Set task -
Return, word for word, the lines from the line holding "hit, place, normal, _, ob, _" through the line holding "# ---- scene". Include both end lines and no others.

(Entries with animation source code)
......

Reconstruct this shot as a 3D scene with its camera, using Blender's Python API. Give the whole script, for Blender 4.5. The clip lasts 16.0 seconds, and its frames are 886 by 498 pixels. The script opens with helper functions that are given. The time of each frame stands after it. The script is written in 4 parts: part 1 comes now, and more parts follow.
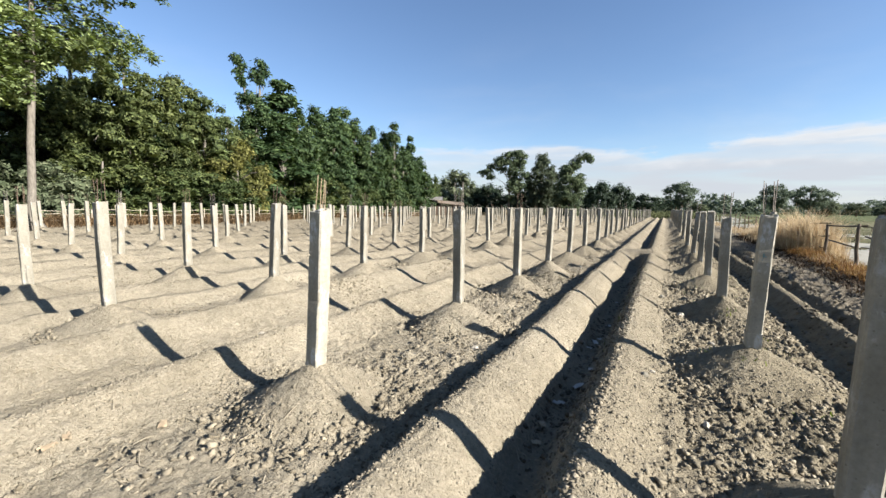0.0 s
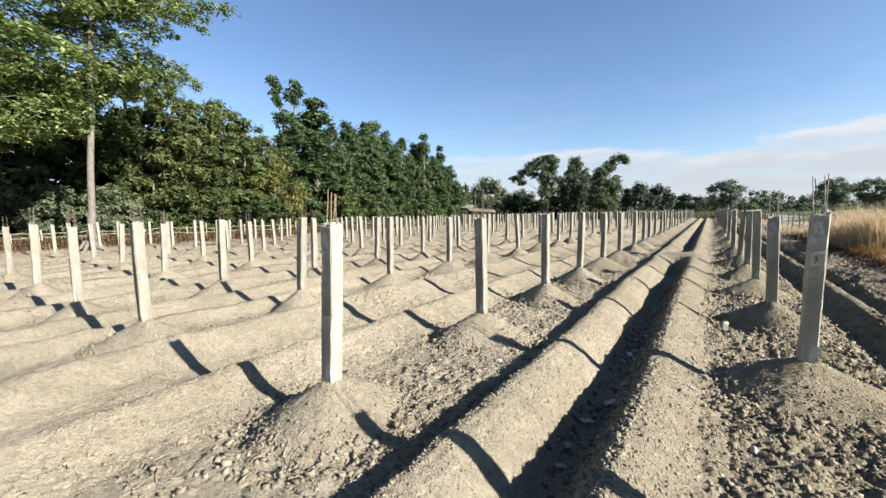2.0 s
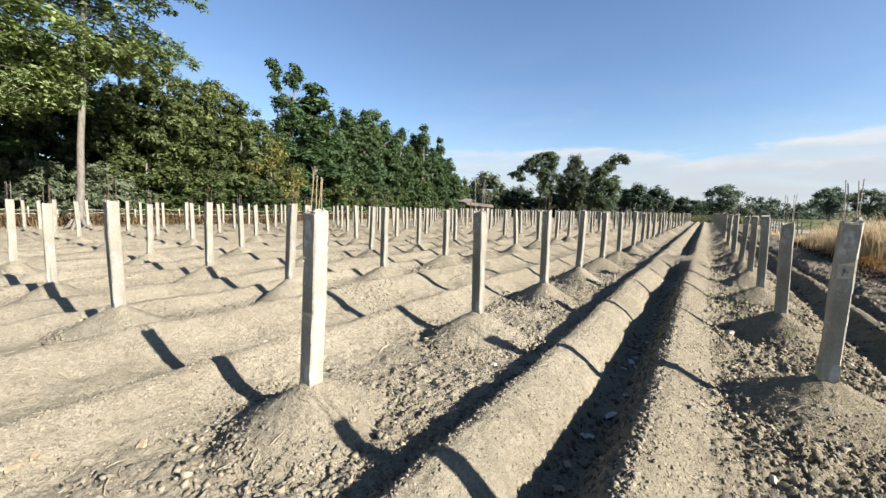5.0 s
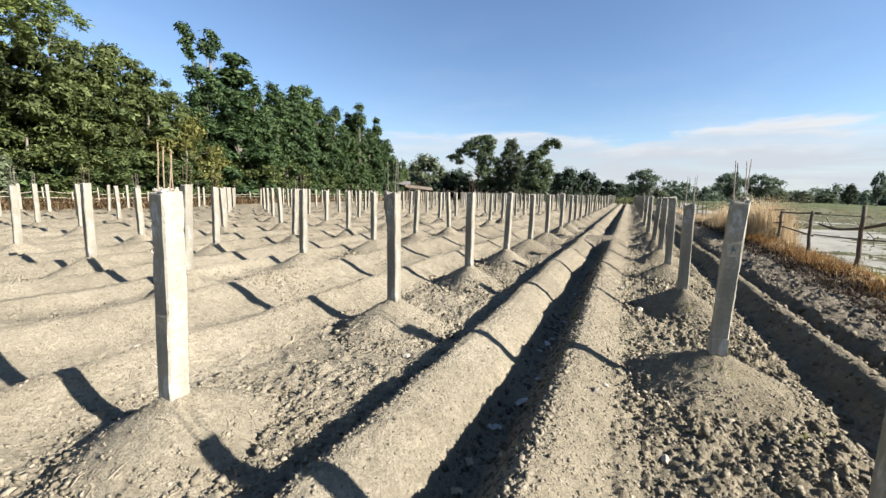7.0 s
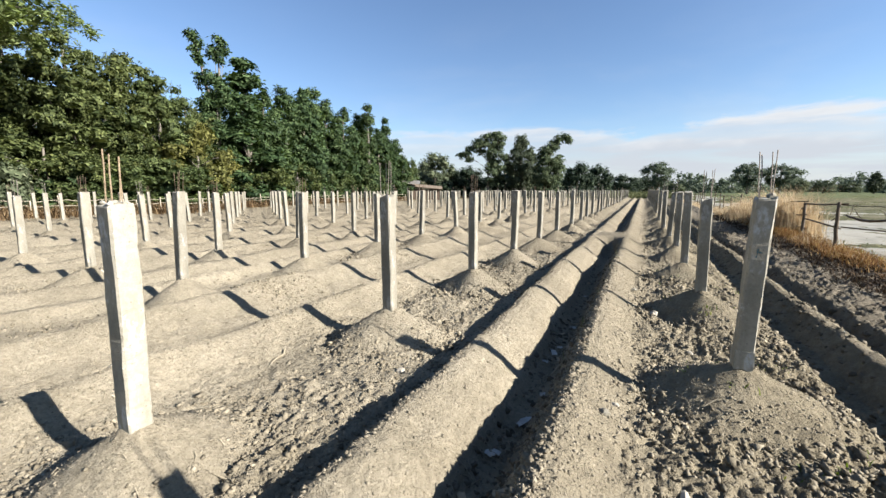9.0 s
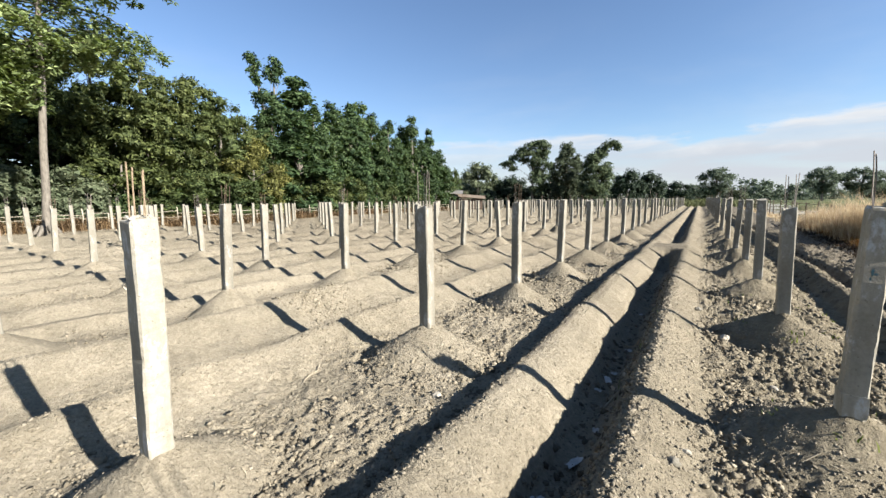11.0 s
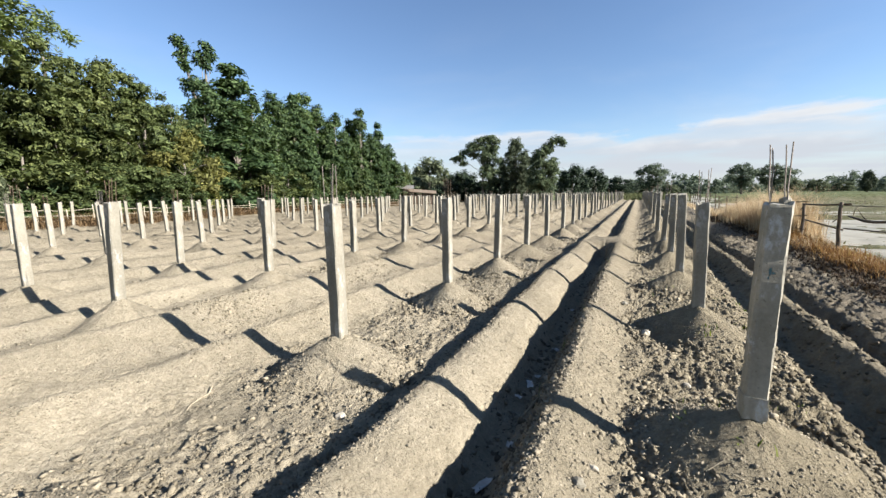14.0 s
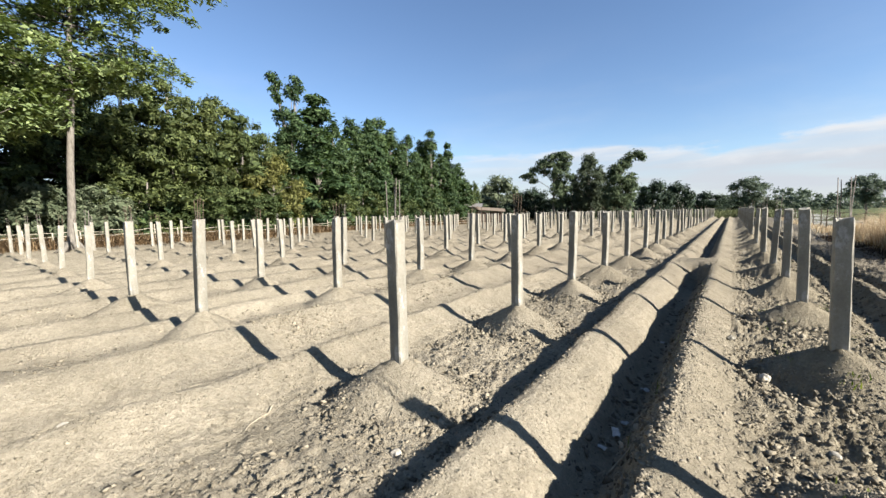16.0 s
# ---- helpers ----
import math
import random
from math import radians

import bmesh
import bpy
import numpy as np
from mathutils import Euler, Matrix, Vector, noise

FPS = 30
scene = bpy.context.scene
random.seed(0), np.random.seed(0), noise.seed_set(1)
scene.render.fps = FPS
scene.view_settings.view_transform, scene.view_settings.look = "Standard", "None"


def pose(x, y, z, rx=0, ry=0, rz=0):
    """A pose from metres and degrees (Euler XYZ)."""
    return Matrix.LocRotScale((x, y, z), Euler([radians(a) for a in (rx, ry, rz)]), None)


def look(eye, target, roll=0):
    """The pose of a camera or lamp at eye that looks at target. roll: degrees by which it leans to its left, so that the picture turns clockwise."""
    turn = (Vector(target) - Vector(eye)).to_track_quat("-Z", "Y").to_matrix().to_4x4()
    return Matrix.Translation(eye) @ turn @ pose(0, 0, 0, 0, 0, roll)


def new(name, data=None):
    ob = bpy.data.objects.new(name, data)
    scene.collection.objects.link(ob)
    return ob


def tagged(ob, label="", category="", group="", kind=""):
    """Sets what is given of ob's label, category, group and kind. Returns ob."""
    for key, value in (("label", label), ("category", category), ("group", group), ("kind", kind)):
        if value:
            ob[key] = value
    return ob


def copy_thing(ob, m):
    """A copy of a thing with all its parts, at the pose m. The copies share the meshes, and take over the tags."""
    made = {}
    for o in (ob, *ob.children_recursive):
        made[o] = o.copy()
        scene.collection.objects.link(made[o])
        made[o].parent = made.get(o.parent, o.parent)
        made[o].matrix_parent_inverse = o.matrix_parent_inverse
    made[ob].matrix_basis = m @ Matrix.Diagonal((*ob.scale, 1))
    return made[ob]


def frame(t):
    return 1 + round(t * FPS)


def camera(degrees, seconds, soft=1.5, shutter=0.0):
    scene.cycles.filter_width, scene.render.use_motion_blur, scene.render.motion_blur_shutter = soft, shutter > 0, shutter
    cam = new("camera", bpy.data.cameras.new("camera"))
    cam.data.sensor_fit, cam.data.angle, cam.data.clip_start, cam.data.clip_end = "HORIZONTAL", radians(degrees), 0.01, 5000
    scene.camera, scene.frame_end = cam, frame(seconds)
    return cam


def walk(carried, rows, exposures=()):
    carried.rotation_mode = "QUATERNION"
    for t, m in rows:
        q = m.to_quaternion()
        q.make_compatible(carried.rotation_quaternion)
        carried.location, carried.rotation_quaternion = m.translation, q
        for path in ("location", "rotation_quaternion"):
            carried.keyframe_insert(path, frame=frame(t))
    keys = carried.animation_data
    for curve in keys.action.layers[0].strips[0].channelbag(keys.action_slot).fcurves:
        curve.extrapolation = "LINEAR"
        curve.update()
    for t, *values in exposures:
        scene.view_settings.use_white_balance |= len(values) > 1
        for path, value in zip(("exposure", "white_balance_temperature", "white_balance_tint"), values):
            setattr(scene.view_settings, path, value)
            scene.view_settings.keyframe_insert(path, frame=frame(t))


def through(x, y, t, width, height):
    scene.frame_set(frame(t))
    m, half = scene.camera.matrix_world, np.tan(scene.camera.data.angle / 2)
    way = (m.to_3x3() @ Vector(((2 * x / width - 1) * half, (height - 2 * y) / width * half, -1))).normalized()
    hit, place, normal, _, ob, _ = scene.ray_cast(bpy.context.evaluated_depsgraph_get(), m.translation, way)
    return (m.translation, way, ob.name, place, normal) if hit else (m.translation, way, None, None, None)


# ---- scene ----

......

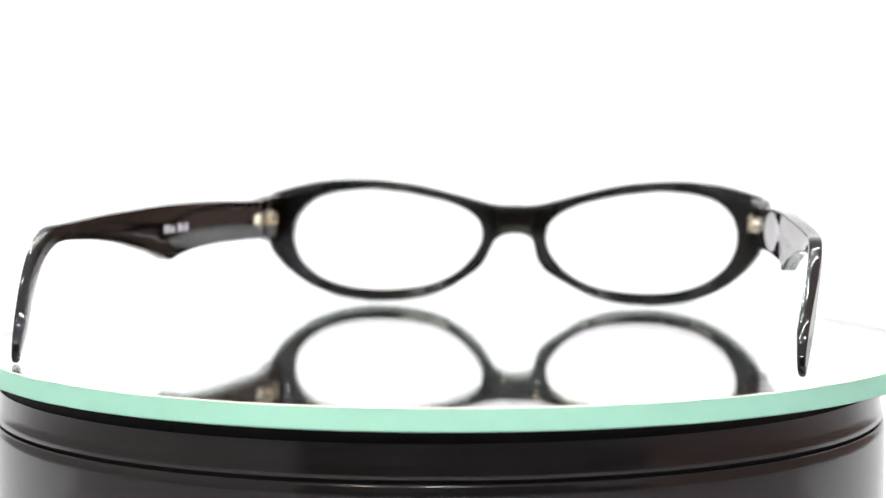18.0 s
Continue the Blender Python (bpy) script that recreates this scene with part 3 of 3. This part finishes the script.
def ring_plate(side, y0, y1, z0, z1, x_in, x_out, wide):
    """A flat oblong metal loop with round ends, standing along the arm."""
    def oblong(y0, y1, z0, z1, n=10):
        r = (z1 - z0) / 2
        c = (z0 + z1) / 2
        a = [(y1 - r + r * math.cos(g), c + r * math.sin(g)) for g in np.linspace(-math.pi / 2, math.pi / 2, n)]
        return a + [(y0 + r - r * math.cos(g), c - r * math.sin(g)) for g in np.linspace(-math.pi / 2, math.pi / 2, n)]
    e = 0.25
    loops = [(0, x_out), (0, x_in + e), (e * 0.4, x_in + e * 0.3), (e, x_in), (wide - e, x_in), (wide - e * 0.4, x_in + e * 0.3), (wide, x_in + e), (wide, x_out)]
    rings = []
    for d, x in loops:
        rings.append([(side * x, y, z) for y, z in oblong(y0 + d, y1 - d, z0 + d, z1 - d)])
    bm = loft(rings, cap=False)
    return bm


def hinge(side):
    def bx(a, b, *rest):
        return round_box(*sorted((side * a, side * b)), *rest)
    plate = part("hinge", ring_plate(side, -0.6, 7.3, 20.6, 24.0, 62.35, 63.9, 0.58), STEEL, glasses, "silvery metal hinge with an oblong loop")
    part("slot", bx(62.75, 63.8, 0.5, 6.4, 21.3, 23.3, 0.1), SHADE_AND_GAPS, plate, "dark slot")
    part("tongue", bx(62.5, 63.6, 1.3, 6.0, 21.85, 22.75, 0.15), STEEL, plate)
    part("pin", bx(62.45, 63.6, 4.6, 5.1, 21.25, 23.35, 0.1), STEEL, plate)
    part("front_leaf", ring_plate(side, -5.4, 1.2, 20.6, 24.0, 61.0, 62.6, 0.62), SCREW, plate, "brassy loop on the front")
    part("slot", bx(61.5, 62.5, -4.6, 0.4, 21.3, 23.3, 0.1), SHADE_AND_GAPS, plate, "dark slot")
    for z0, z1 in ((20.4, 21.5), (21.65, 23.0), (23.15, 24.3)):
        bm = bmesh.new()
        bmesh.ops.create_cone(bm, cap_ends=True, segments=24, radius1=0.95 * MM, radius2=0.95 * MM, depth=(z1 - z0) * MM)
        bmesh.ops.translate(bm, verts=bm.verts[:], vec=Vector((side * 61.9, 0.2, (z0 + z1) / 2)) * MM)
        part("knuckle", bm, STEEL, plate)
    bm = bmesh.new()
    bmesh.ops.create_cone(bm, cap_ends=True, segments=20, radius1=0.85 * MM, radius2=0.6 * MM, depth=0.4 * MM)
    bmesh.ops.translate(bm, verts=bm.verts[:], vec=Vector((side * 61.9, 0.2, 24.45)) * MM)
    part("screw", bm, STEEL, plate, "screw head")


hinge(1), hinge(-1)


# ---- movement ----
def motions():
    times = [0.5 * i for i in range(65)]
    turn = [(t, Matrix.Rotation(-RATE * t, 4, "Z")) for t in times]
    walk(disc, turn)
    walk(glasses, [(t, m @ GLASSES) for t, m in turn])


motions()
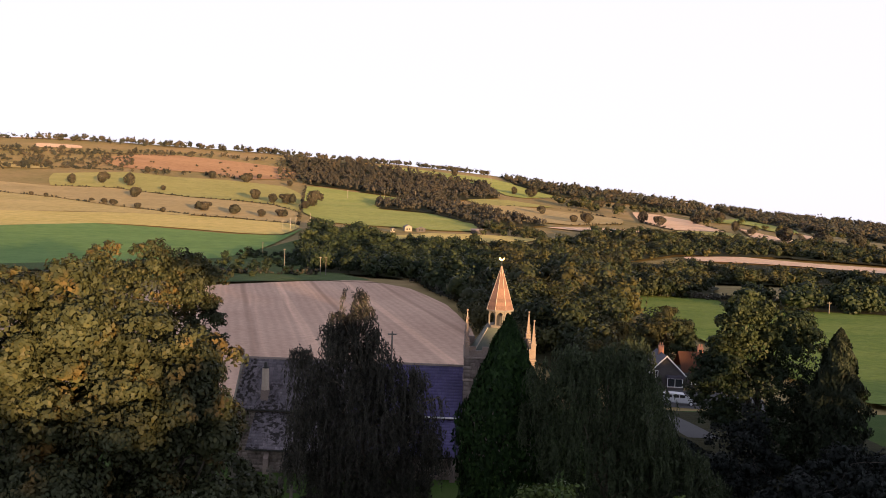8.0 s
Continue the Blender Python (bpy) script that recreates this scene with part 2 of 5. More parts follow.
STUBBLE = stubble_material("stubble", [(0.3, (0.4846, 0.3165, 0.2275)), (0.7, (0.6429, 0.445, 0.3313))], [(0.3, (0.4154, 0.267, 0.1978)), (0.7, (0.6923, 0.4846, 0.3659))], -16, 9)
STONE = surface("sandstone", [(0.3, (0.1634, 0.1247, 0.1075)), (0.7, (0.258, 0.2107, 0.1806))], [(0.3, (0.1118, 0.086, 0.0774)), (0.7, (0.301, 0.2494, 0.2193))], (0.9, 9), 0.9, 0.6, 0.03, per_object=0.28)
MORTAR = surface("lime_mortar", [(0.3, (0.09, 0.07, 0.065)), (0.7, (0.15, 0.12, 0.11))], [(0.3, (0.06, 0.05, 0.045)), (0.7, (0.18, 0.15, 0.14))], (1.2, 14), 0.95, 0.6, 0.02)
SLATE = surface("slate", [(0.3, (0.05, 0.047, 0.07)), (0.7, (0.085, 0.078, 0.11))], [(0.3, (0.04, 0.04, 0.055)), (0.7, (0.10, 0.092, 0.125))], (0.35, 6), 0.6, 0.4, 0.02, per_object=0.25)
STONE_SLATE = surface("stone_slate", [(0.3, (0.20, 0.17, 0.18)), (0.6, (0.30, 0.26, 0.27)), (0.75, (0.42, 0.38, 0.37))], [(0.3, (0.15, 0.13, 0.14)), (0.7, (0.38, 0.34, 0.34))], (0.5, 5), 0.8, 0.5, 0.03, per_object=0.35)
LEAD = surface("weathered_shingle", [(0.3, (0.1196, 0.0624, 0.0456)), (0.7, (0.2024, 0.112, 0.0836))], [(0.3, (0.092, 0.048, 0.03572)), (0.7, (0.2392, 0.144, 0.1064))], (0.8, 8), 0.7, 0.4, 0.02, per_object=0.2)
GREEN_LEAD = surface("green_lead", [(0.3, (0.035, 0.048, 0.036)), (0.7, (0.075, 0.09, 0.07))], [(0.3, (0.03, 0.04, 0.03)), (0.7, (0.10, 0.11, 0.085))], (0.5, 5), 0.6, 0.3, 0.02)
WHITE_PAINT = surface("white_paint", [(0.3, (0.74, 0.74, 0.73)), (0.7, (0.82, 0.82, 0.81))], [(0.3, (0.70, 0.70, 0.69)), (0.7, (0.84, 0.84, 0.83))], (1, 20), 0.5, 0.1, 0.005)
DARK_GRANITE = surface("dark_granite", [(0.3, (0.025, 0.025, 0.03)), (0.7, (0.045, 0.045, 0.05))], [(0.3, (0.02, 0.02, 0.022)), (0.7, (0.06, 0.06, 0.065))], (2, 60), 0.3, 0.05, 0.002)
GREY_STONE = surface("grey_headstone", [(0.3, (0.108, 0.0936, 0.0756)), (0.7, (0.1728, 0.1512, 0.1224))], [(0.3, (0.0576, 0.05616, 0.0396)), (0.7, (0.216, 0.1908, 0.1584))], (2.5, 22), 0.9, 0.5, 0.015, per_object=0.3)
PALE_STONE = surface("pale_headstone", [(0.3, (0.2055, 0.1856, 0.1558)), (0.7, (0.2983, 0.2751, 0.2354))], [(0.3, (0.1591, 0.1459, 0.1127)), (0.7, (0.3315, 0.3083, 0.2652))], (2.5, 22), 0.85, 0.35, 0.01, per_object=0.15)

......

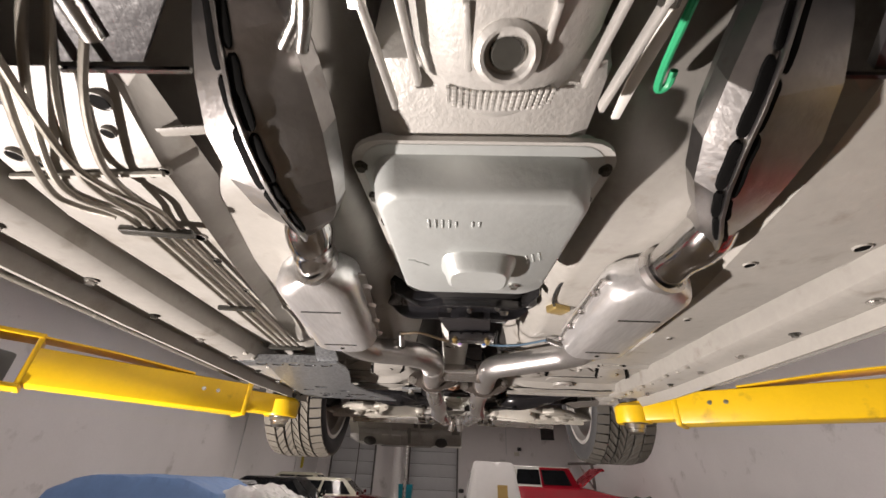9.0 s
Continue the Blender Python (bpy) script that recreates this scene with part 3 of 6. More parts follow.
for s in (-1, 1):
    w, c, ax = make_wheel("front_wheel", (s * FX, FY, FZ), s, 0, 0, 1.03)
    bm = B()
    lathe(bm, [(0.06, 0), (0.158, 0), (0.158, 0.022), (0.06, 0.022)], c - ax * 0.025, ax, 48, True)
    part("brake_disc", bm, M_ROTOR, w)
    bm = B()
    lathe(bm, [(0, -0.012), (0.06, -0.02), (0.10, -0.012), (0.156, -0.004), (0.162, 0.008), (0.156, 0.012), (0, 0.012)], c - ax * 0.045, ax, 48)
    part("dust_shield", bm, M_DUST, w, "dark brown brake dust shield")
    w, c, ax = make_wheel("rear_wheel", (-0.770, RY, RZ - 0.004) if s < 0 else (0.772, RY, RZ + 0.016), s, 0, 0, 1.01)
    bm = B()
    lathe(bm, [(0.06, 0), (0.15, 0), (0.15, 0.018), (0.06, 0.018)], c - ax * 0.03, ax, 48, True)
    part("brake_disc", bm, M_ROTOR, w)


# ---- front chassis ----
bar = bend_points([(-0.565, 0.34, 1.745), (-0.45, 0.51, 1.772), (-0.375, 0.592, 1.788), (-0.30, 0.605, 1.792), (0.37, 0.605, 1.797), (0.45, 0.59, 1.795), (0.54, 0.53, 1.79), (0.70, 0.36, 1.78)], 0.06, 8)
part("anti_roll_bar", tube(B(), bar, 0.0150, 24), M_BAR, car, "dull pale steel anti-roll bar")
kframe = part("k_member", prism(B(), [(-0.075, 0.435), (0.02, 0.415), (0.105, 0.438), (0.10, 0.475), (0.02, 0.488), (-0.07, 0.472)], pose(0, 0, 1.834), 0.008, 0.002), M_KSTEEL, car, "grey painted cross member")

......

Solution for this task -
    hit, place, normal, _, ob, _ = scene.ray_cast(bpy.context.evaluated_depsgraph_get(), m.translation, way)
    return (m.translation, way, ob.name, place, normal) if hit else (m.translation, way, None, None, None)


# ---- scene ----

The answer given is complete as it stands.